Do Bears Drive Electric Cars?

 

 

Do Bears Drive Electric Cars?
Stockcharts.com

 

Electric car companies are all the rage when oil is expensive, but what happens when the oil market takes a dive? Follow along, step-by-step, with my Tesla trade made the week of 12/2/2014.

  1. As oil fell day after day, electric car company Tesla showed weakness in price, resulting in several down days in a row. With gasoline becoming cheap quickly, money managers were distributing their Tesla shares into rallies, with each opportunity with the green energy sector losing favor quickly.
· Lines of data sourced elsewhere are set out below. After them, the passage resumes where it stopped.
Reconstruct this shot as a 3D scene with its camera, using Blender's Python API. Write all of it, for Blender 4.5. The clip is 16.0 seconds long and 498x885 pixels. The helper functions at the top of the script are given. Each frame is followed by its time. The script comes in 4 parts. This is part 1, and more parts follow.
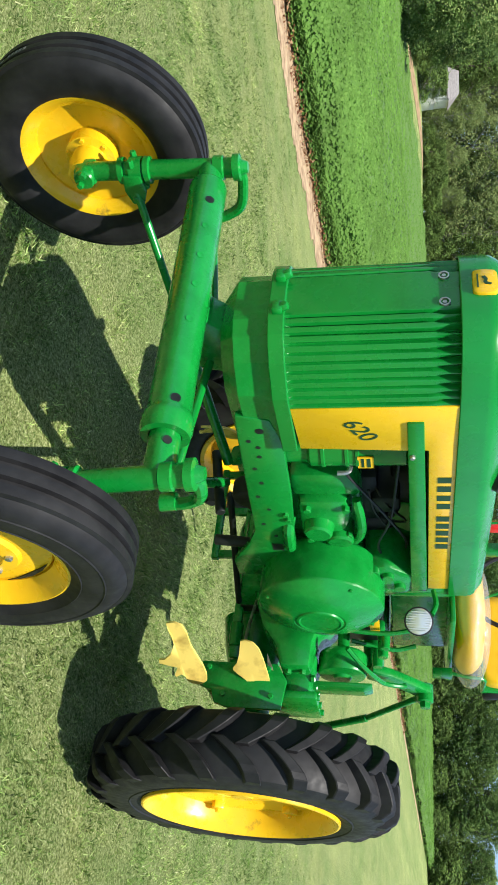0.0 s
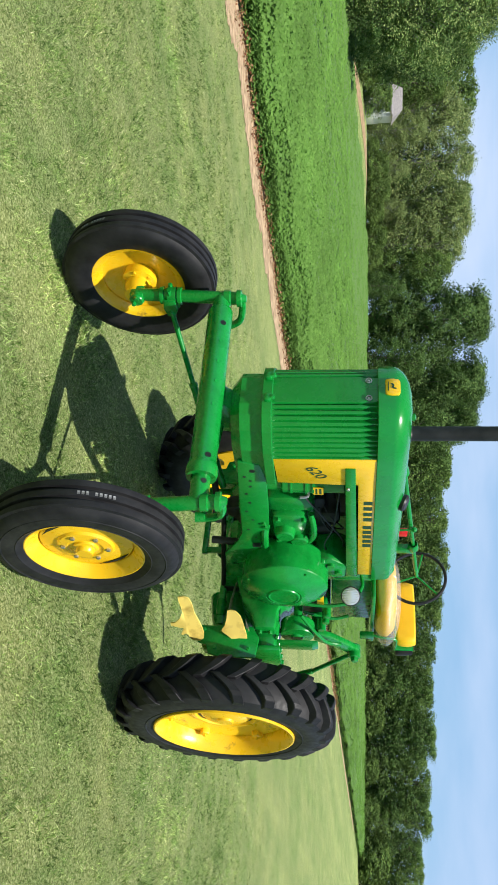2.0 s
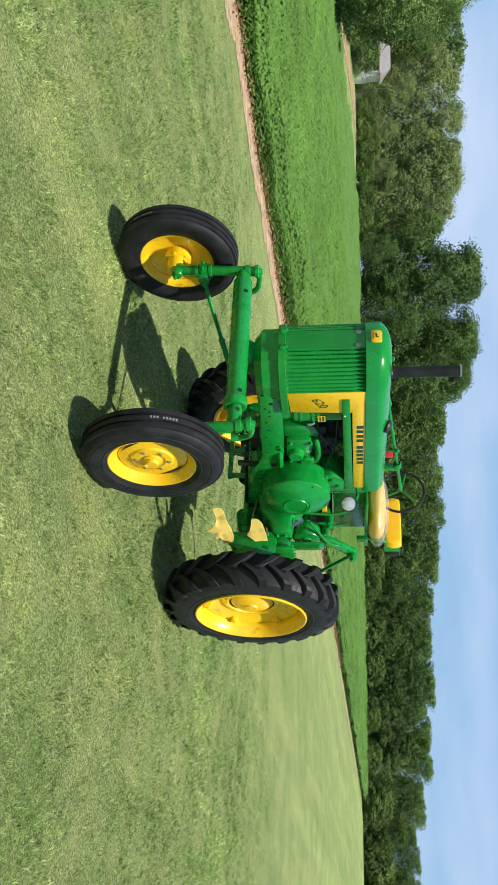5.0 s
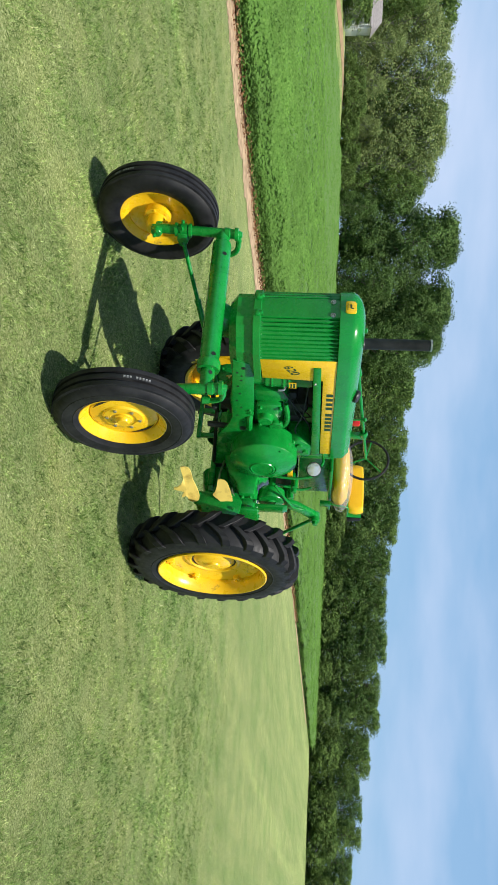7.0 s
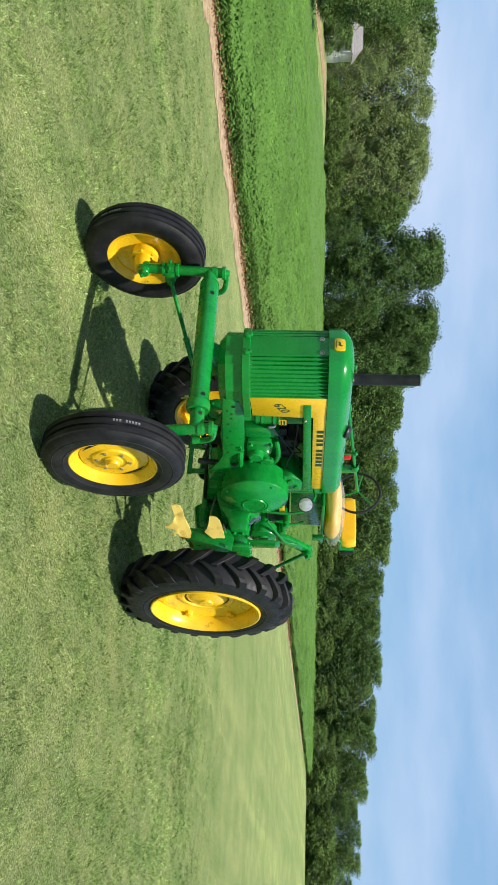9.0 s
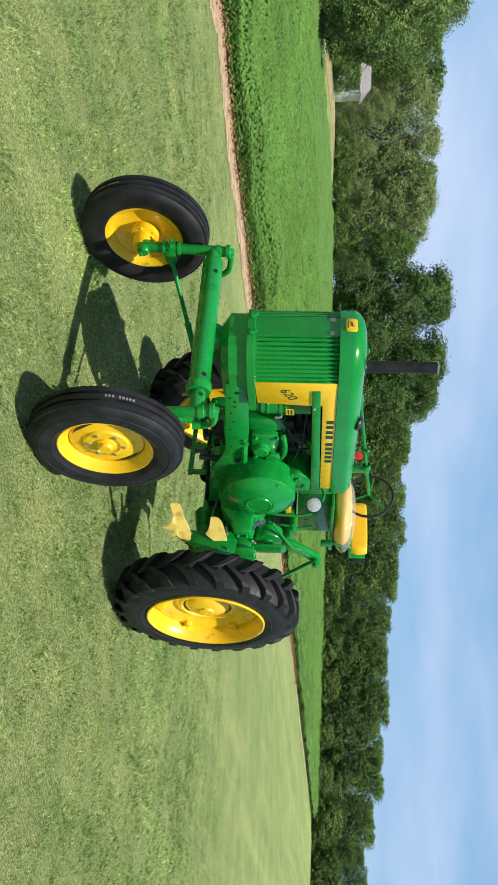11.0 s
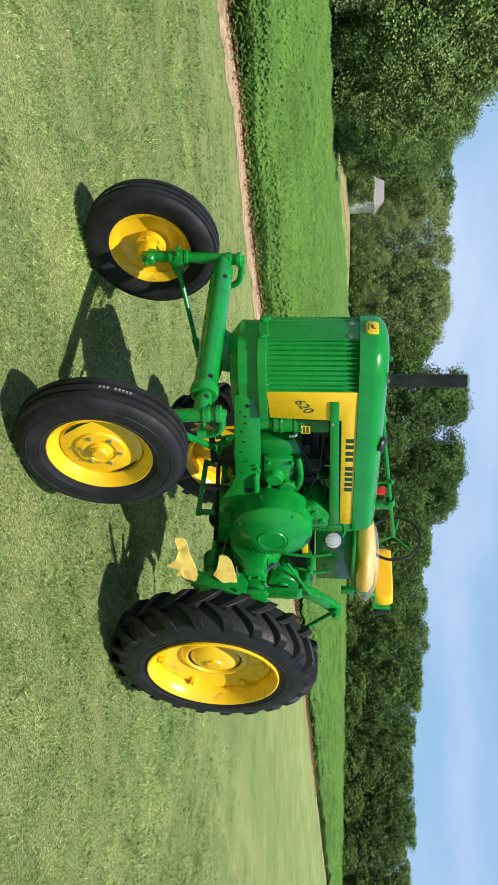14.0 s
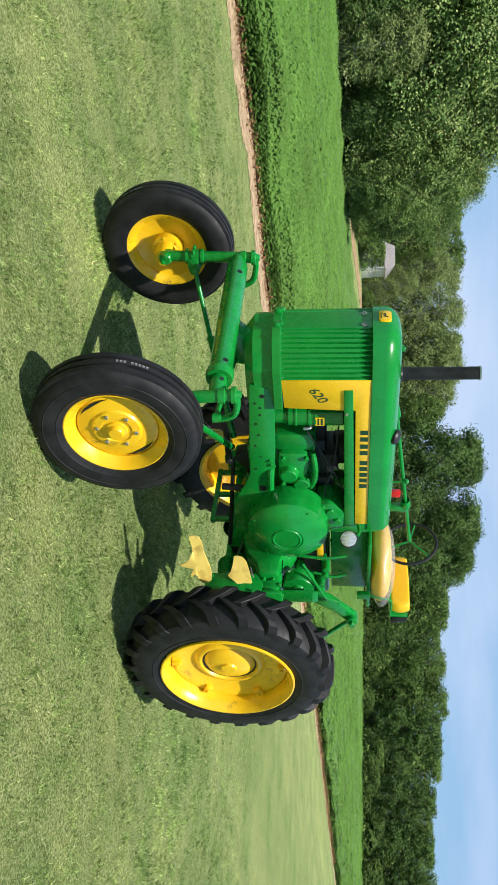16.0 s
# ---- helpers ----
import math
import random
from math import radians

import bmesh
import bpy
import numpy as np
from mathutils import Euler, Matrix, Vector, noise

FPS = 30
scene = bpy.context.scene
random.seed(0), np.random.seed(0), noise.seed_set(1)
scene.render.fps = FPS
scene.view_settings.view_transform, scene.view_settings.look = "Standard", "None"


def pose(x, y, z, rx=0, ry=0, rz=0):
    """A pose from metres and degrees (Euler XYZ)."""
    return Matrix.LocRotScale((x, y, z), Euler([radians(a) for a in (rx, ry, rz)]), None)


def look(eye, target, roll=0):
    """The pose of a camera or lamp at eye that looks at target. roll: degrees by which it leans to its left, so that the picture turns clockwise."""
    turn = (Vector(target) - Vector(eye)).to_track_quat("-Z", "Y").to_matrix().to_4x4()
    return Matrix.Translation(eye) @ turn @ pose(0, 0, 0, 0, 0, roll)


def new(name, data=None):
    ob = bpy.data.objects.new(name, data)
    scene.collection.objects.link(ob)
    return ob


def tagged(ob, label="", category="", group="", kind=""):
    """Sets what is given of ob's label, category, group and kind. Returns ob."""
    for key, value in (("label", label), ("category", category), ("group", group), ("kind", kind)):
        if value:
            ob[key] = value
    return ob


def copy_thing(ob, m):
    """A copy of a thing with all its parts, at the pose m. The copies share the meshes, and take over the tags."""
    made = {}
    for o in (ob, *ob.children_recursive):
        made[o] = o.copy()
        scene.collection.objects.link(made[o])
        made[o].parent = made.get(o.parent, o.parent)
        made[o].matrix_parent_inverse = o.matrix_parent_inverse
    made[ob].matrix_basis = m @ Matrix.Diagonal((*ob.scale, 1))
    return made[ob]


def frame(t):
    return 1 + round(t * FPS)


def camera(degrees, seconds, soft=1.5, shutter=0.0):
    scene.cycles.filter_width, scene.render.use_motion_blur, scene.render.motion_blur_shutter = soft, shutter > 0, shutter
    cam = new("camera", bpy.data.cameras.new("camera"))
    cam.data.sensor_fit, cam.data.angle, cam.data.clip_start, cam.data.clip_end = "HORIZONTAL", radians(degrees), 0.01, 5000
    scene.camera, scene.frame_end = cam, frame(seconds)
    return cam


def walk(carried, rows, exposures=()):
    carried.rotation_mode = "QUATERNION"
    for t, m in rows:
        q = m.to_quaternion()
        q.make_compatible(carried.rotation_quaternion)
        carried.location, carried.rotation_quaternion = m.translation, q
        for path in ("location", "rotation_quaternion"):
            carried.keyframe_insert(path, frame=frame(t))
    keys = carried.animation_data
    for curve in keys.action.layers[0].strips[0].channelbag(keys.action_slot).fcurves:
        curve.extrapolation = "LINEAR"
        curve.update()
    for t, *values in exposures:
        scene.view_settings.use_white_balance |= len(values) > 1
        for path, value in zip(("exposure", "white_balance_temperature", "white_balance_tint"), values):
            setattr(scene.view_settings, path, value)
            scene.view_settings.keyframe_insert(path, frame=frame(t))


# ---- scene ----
PATH = [
    (0, (4.163, 2.048, 1.609), (2.591, 0.874, 1.216), 89.4),
    (0.5, (4.451, 2.320, 1.631), (2.915, 1.093, 1.264), 88.2),
    (1, (4.856, 2.512, 1.615), (3.275, 1.322, 1.326), 89.9),
    (1.5, (5.196, 2.787, 1.615), (3.633, 1.566, 1.359), 90.4),
    (2, (5.629, 2.883, 1.625), (4.038, 1.699, 1.376), 90.5),
    (2.5, (5.915, 3.076, 1.627), (4.320, 1.897, 1.377), 89.5),
    (3, (6.219, 3.205, 1.598), (4.574, 2.098, 1.339), 90.2),
    (3.5, (6.469, 3.374, 1.613), (4.793, 2.311, 1.360), 90.1),
    (3.7, (6.507, 3.455, 1.615), (4.843, 2.373, 1.367), 90.4),
    (5.8, (6.798, 3.977, 1.632), (5.156, 2.859, 1.394), 88.9),
    (6, (6.826, 3.932, 1.630), (5.173, 2.827, 1.413), 89.4),
    (6.5, (6.820, 3.886, 1.621), (5.140, 2.814, 1.451), 91.4),
    (7, (6.776, 3.871, 1.618), (5.066, 2.846, 1.460), 92.6),
    (7.5, (6.778, 3.908, 1.602), (5.067, 2.883, 1.460), 91.7),
    (8, (6.865, 3.974, 1.606), (5.182, 2.901, 1.483), 90.8),
    (8.5, (6.854, 3.888, 1.614), (5.189, 2.789, 1.492), 91.0),
    (9, (6.819, 3.754, 1.607), (5.135, 2.681, 1.471), 91.4),
    (11.5, (6.121, 3.837, 1.604), (4.531, 2.634, 1.445), 91.8),
    (12, (5.989, 3.931, 1.612), (4.457, 2.655, 1.455), 92.1),
    (12.5, (5.871, 3.981, 1.598), (4.386, 2.653, 1.422), 92.3),
    (13, (5.769, 3.993, 1.607), (4.306, 2.644, 1.409), 91.4),
    (13.5, (5.656, 3.969, 1.616), (4.192, 2.622, 1.414), 91.0),
    (14, (5.498, 3.925, 1.618), (4.033, 2.580, 1.412), 91.1),
    (14.5, (5.382, 3.919, 1.630), (3.916, 2.580, 1.394), 91.4),
    (15, (5.319, 4.026, 1.622), (3.873, 2.665, 1.383), 91.7),
    (15.5, (5.242, 4.160, 1.610), (3.857, 2.736, 1.369), 91.1),
    (16, (5.183, 4.284, 1.622), (3.833, 2.828, 1.380), 90.5),
]
cam = camera(34.1, 16.0, 0.78)
walk(cam, [(t, look(eye, target, roll)) for t, eye, target, roll in PATH], exposures=[(0, 0.62), (2, 0.46), (3.5, 0.38), (6, 0.35), (11.3, 0.37), (16, 0.39)])

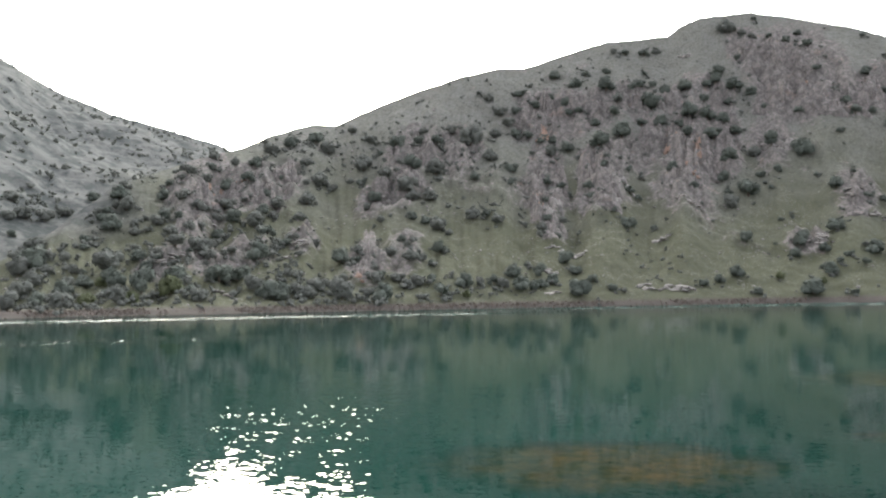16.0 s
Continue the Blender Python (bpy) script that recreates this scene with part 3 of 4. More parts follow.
SCRUB_D = [(-177, 566, 6.1), (-177, 482, 5.3), (-177, 356, 3.6), (-176, 467, 10.3), (-175, 403, 5.1), (-175, 367, 7.4), (-175, 327, 4.8),
           (-174, 610, 8.2), (-173, 496, 6.8), (-170, 483, 4.6), (-169, 541, 3.7), (-169, 364, 4.7), (-169, 349, 7.5), (-165, 556, 9.7),
           (-165, 406, 4.5), (-164, 641, 6.0), (-164, 454, 7.5), (-162, 353, 4.0), (-161, 516, 7.0), (-159, 377, 9.0), (-157, 488, 5.3),
           (-156, 557, 5.2), (-155, 492, 3.3), (-154, 386, 9.1), (-154, 345, 7.3), (-153, 432, 4.1), (-152, 408, 9.0), (-150, 422, 3.5),
           (-149, 437, 4.2), (-147, 569, 3.8), (-147, 438, 4.8), (-145, 622, 7.4)]
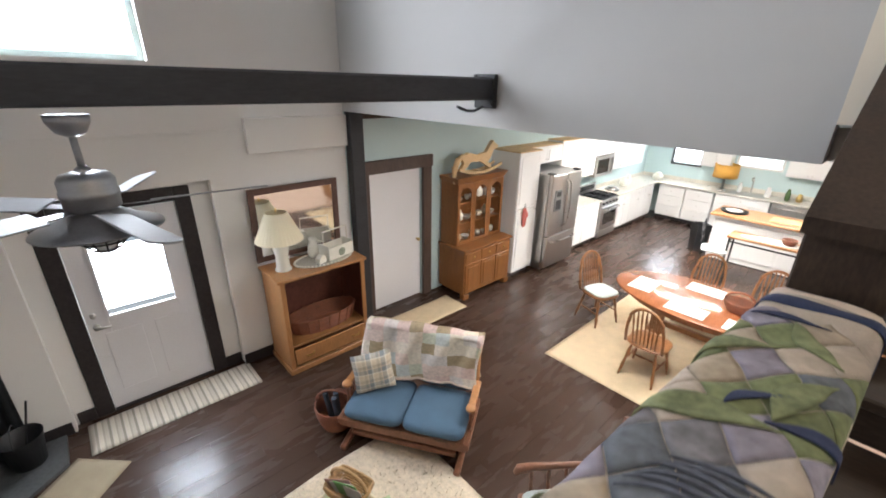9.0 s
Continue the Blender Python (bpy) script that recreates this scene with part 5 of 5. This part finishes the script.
body = [(-0.32, 0.30), (-0.22, 0.33), (0.0, 0.28), (0.16, 0.31), (0.24, 0.42), (0.30, 0.47), (0.33, 0.43), (0.41, 0.40), (0.40, 0.35), (0.32, 0.34), (0.27, 0.24), (0.20, 0.16), (0.30, 0.07), (0.28, 0.04), (0.14, 0.12), (0.02, 0.18), (-0.18, 0.19), (-0.24, 0.13), (-0.36, 0.06), (-0.40, 0.07), (-0.32, 0.18), (-0.36, 0.25)]
hb.prism(body, 1, -0.03, 0.03)
rock = [(-0.46 + 0.92 * i / 12, 0.012 + 0.09 * (2 * i / 12 - 1) ** 2) for i in range(13)]
for sy in (-0.09, 0.06):
    hb.prism(rock + [(x, z + 0.035) for x, z in reversed(rock)], 1, sy, sy + 0.03)
for x in (-0.25, 0.0, 0.25):
    hb.box(x - 0.02, -0.09, 0.035, x + 0.02, 0.09, 0.055)
hb.tube([(-0.32, 0, 0.30), (-0.42, 0.0, 0.24), (-0.47, 0.02, 0.08), (-0.48, 0.0, -0.10)], [0.03, 0.045, 0.04, 0.015], 8)
bmesh.ops.recalc_face_normals(hb.bm, faces=hb.bm.faces)
hm = bpy.data.meshes.new("toy_horse")
hb.bm.to_mesh(hm)
hb.bm.free()
hm.materials.append(PINEPALE)
horse = tagged(new("toy_horse", hm), "pale pine toy rocking horse on top of the hutch", "toy horse")
horse.matrix_basis = HM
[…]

Each rally was a lower low.
  2. Tesla lost momentum and eventually fell to the 200 day moving average after many failed attempts to retake all time highs.
  3. I sold Tesla short on December 2nd for $231.84 as it closed below the 200 day. The 200 day moving average is the line in the sand between an uptrend and a downtrend. With two days of no bounce and barely retaking the line, this was my signal to take a short trade.
  4. I immediately saw a profit and let my winner run. A close above the 200 day would have stopped me out for a loss. That result would have been a small loss, and a signal that the trade was wrong.
  5. After another rejection at the 200 day, Tesla began to make lower highs and lower lows, day after day. The loss of momentum kept me long and in the down trend.
  6. My trailing stop signal was if Tesla closed higher than the previous day’s close. My take profit signal was on a gap down.
  7. I bought to cover my Tesla short at $206.15 on December 9th as it gapped down and rallied straight up. The easy money had been made and the volatility was about to start.
  8. I was able to capture the 11% down trend by trading the break of the 200 day with a trailing stop.

Despite Tesla being a monster stock darling previously, it is crucial to trade the actual price signal, and not the story.